Gradient Descent Learning

An artificial neural network that uses threshold devices as output units (e.g. the perceptron (Rosenblatt, 1962)) is typically trained with the delta rule. This means that the change in a connection weight is defined by the product of the output unit's error and the activity being sent through the other end of the connection. Threshold devices use the discontinuous step function to compute activity. If this type of function is approximated by a continuous function, such as the logistic equation, then a more advance type of learning can be defined. In this more advanced learning, weights are changed in such a way that network error is decreased as rapidly as possible. In other words, the learning rule moves the network down the steepest slope in error space. This is called gradient descent learning. The delta rule can be converted into gradient descent learning by multiplying output unit error by the first derivative of the output unit's activation function (Rumelhart, Hinton & Williams, 1986). Gradient descent learning is the most common approach to training modern connectionist networks that use integration devices or value units as processors (Dawson, 2004).

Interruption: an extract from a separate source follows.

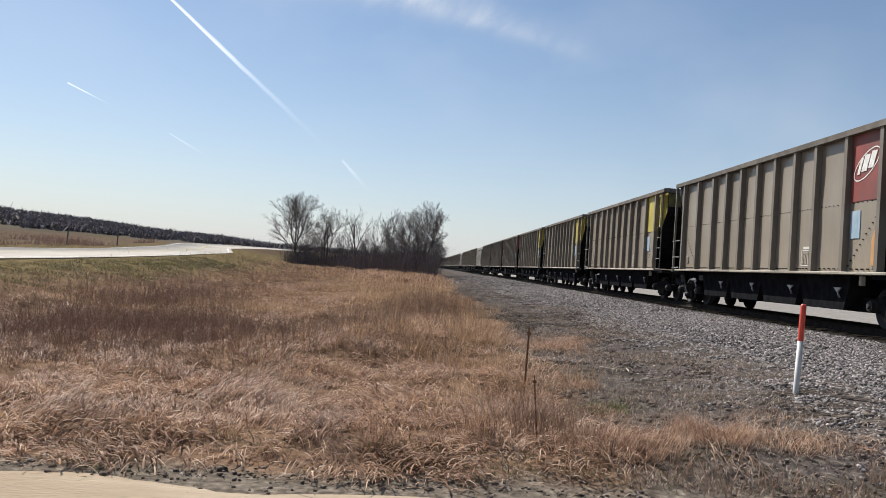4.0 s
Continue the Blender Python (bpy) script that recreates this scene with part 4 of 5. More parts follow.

  1. Dawson, M. R. W. (2004). Minds And Machines : Connectionism And Psychological Modeling. Malden, MA: Blackwell Pub.
  2. Rosenblatt, F. (1962). Principles Of Neurodynamics. Washington: Spartan Books.
  3. Rumelhart, D. E., Hinton, G. E., & Williams, R. J. (1986). Learning internal representations by error propagation. In D. E. Rumelhart & G. E. Hinton (Eds.), Parallel Distributed Processing (Vol. 1, pp. 318-362). Cambridge, MA: MIT Press.
(Added January 2010)